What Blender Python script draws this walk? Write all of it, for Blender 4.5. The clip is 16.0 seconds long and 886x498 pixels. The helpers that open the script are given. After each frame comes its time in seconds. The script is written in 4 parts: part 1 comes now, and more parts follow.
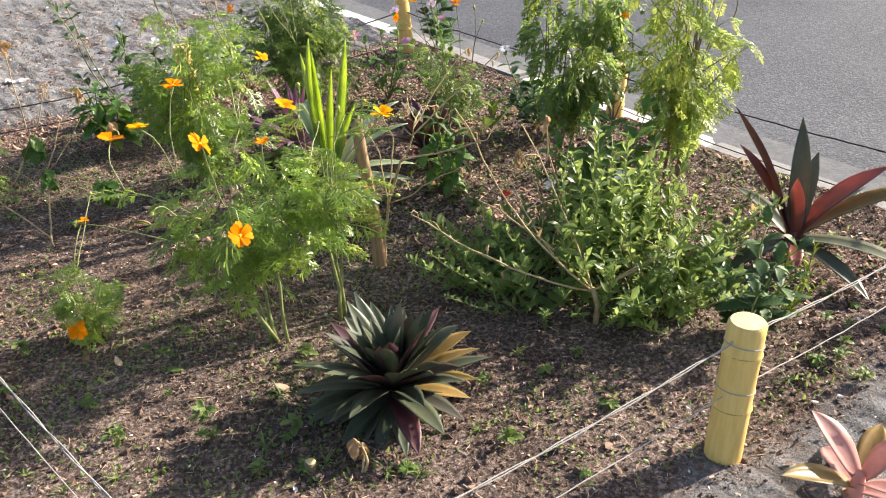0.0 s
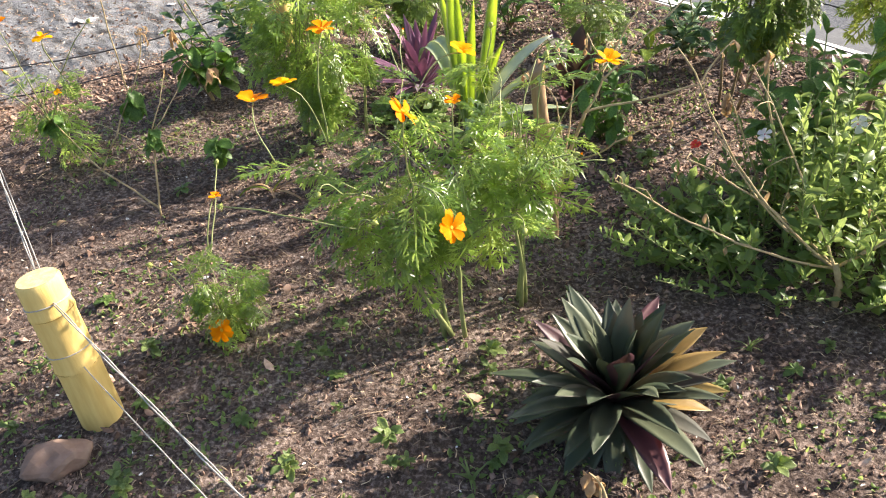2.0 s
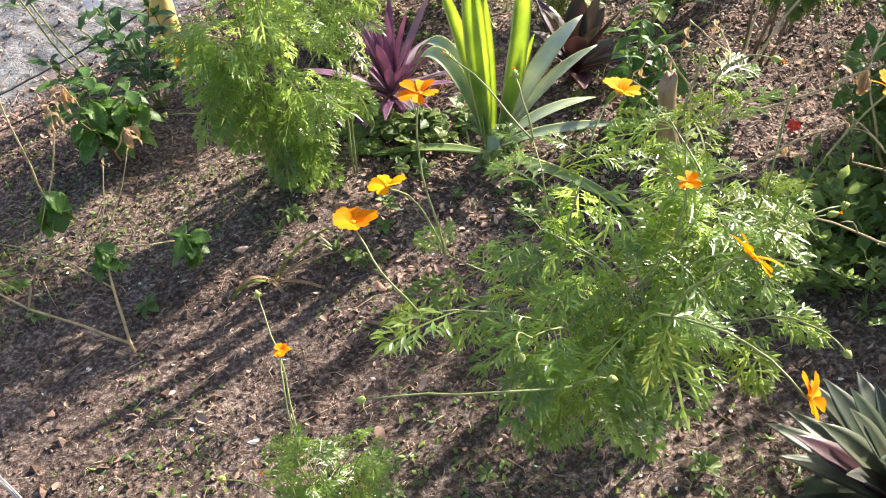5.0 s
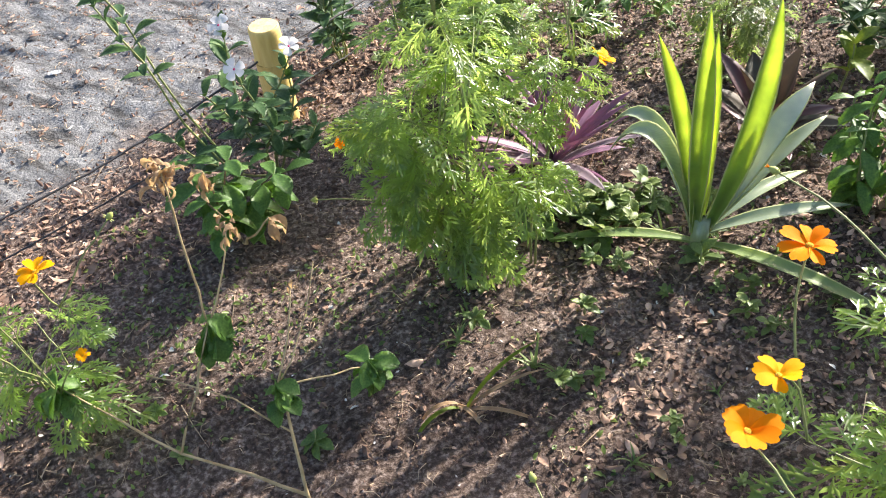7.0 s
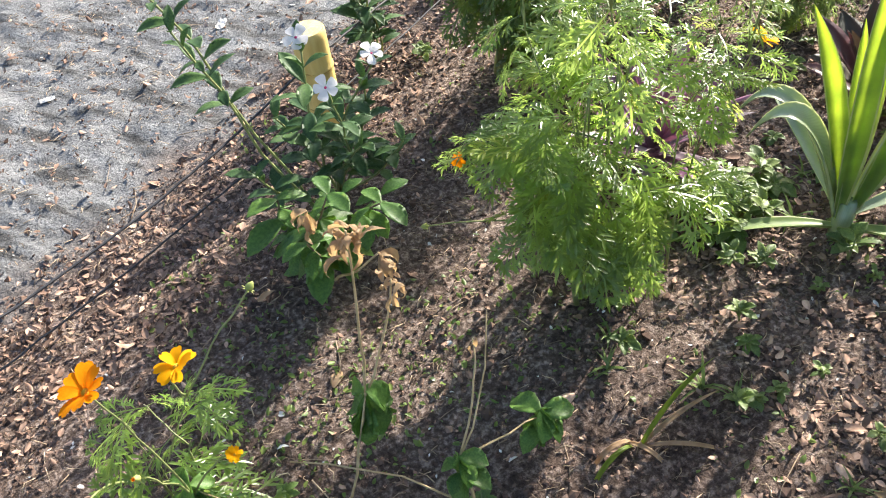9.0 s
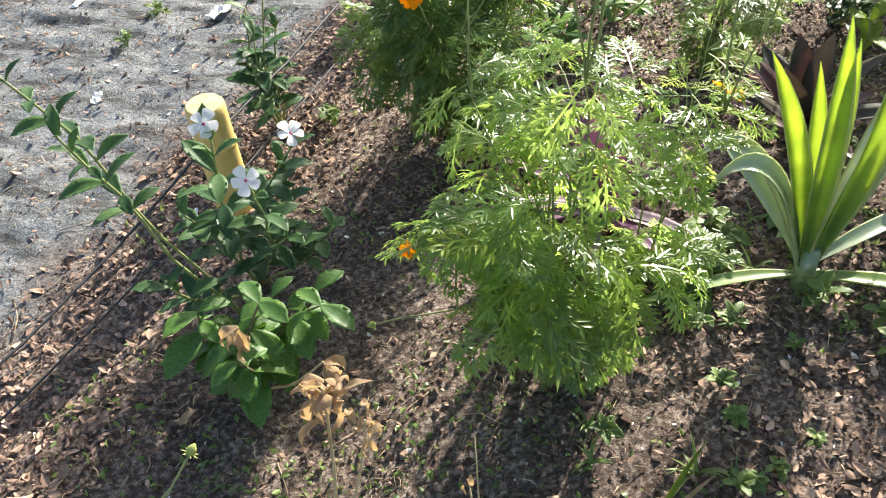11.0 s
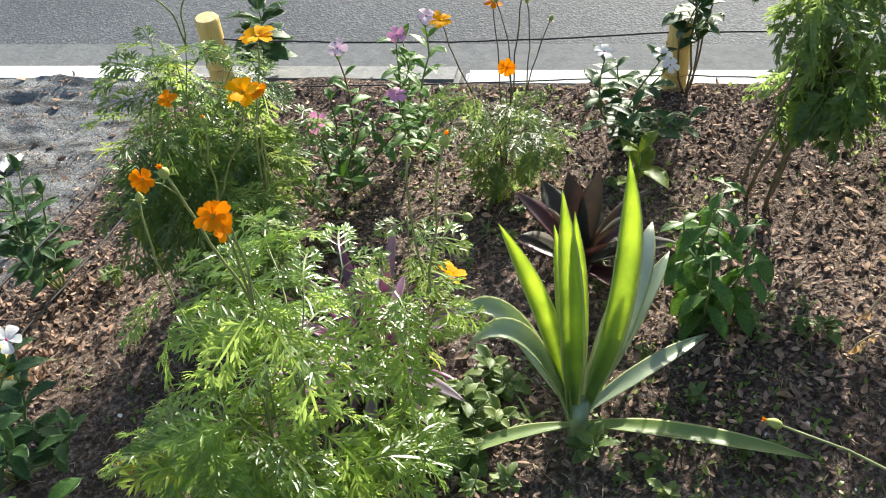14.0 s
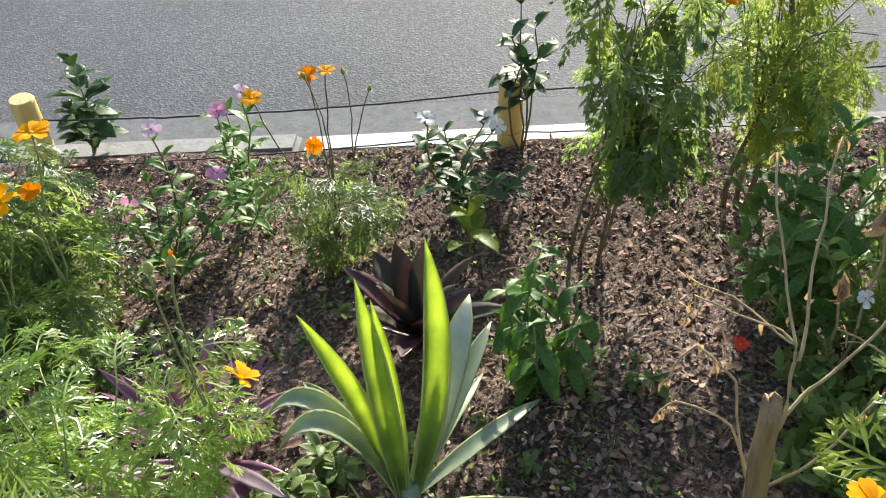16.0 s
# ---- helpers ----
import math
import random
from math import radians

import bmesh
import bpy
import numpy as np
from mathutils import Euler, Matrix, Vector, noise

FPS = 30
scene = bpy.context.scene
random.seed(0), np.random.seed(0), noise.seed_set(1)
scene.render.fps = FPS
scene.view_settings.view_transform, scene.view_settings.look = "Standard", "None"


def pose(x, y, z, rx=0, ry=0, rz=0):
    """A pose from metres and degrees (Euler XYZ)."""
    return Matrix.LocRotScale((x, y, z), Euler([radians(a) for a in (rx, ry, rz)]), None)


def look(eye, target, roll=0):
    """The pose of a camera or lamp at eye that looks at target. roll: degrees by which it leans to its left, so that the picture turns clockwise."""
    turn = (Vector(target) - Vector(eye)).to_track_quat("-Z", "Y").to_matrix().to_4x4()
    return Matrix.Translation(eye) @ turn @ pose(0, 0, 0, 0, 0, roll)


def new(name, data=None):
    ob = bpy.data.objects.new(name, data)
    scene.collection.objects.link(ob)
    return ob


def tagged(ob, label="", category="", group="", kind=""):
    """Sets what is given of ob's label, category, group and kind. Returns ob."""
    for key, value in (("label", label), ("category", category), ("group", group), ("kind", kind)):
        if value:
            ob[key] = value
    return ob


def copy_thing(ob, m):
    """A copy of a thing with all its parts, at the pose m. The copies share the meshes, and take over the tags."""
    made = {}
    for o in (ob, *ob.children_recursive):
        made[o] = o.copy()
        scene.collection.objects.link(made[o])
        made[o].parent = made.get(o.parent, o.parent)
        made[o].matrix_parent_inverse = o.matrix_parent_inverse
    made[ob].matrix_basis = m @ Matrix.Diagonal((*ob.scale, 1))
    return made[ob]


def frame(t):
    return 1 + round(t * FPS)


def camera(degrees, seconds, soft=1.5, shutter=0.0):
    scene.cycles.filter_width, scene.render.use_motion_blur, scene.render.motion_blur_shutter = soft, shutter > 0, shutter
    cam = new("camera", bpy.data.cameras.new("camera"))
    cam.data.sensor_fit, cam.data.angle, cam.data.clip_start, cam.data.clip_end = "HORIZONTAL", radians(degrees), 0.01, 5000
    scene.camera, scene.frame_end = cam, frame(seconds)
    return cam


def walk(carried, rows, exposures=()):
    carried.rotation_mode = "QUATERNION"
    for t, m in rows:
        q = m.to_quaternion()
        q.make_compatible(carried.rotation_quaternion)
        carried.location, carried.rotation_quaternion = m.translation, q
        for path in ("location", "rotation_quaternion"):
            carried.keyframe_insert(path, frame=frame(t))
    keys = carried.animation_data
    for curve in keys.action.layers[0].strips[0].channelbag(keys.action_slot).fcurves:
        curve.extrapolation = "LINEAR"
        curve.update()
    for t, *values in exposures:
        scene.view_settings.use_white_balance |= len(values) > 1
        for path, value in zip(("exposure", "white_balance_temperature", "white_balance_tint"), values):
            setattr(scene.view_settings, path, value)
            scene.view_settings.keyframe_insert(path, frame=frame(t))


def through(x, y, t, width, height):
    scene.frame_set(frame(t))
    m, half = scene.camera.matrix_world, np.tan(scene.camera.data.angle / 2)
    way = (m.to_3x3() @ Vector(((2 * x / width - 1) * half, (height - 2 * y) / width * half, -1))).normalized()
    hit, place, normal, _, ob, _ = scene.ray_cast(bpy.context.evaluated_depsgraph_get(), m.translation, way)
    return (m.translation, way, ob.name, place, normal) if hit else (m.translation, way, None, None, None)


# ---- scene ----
cam = camera(54.5, 16.0, soft=1.1)
PATH = [
    (0, (0.29, -0.001, 1.353), (0.145, 1.714, 0.334), -2.4),
    (0.5, (0.203, 0.051, 1.311), (0.011, 1.724, 0.233), -3.9),
    (1, (0.102, 0.208, 1.266), (-0.142, 1.84, 0.136), -5.2),
    (1.5, (0.012, 0.298, 1.263), (-0.24, 1.912, 0.108), -5.1),
    (2, (-0.114, 0.373, 1.267), (-0.338, 1.983, 0.102), -5.4),
    (2.5, (-0.218, 0.443, 1.276), (-0.344, 2.068, 0.116), -6.3),
    (3, (-0.275, 0.554, 1.251), (-0.294, 2.149, 0.044), -6.7),
    (3.2, (-0.302, 0.635, 1.235), (-0.29, 2.209, 0.001), -6.9),
    (5.3, (-0.725, 1.077, 1.264), (-0.52, 2.545, -0.078), -7.8),
    (5.5, (-0.738, 1.128, 1.256), (-0.538, 2.597, -0.087), -8.0),
    (6, (-0.8, 1.281, 1.223), (-0.588, 2.761, -0.106), -8.2),
    (6.5, (-0.871, 1.39, 1.249), (-0.673, 2.856, -0.098), -8.4),
    (7, (-1.029, 1.481, 1.259), (-0.798, 2.943, -0.086), -7.5),
    (7.5, (-1.131, 1.538, 1.27), (-0.884, 2.989, -0.084), -7.4),
    (8, (-1.148, 1.635, 1.265), (-0.909, 3.073, -0.105), -8.2),
    (8.5, (-1.231, 1.697, 1.237), (-0.965, 3.109, -0.155), -9.9),
    (8.7, (-1.271, 1.732, 1.239), (-0.976, 3.122, -0.168), -10.1),
    (10.8, (-1.372, 2.01, 1.177), (-0.755, 3.297, -0.225), -7.7),
    (11, (-1.324, 2.009, 1.195), (-0.705, 3.309, -0.194), -7.7),
    (11.5, (-1.236, 2.03, 1.211), (-0.562, 3.347, -0.135), -6.2),
    (12, (-1.171, 2.03, 1.246), (-0.455, 3.352, -0.074), -6.1),
    (12.5, (-1.129, 2.008, 1.259), (-0.409, 3.338, -0.051), -6.6),
    (13, (-1.091, 2.0, 1.259), (-0.332, 3.323, -0.035), -6.7),
    (13.5, (-1.066, 2.0, 1.254), (-0.251, 3.295, -0.035), -6.5),
    (14, (-1.021, 1.982, 1.261), (-0.154, 3.251, -0.019), -6.3),
    (14.5, (-0.989, 1.964, 1.269), (-0.071, 3.213, 0.005), -6.0),
    (15, (-0.944, 1.949, 1.266), (0.026, 3.173, 0.017), -5.8),
    (15.5, (-0.905, 1.942, 1.272), (0.104, 3.144, 0.032), -5.7),
    (16, (-0.864, 1.937, 1.273), (0.223, 3.093, 0.054), -4.9),
]
walk(cam, [(t, look(eye, target, roll)) for t, eye, target, roll in PATH], [(0.0, 1.22, 6850, 14), (3.0, 1.54, 6750, 14), (8.5, 1.44, 6400, 11), (11.0, 1.36, 6450, 6), (12.5, 1.12, 6400, 4), (14.5, 1.06, 6400, 6), (16.0, 1.04, 6450, 8)])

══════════

**SHORT EXERCISE**: Within the material above, transcribe exactly the lines that run from the line holding "ob = bpy.data.objects.new(name, data)" through the line holding "carried.location, carried.rotation_quaternion = m.translation, q".

**THE SOLUTION**:
    ob = bpy.data.objects.new(name, data)
    scene.collection.objects.link(ob)
    return ob


def tagged(ob, label="", category="", group="", kind=""):
    """Sets what is given of ob's label, category, group and kind. Returns ob."""
    for key, value in (("label", label), ("category", category), ("group", group), ("kind", kind)):
        if value:
            ob[key] = value
    return ob


def copy_thing(ob, m):
    """A copy of a thing with all its parts, at the pose m. The copies share the meshes, and take over the tags."""
    made = {}
    for o in (ob, *ob.children_recursive):
        made[o] = o.copy()
        scene.collection.objects.link(made[o])
        made[o].parent = made.get(o.parent, o.parent)
        made[o].matrix_parent_inverse = o.matrix_parent_inverse
    made[ob].matrix_basis = m @ Matrix.Diagonal((*ob.scale, 1))
    return made[ob]


def frame(t):
    return 1 + round(t * FPS)


def camera(degrees, seconds, soft=1.5, shutter=0.0):
    scene.cycles.filter_width, scene.render.use_motion_blur, scene.render.motion_blur_shutter = soft, shutter > 0, shutter
    cam = new("camera", bpy.data.cameras.new("camera"))
    cam.data.sensor_fit, cam.data.angle, cam.data.clip_start, cam.data.clip_end = "HORIZONTAL", radians(degrees), 0.01, 5000
    scene.camera, scene.frame_end = cam, frame(seconds)
    return cam


def walk(carried, rows, exposures=()):
    carried.rotation_mode = "QUATERNION"
    for t, m in rows:
        q = m.to_quaternion()
        q.make_compatible(carried.rotation_quaternion)
        carried.location, carried.rotation_quaternion = m.translation, q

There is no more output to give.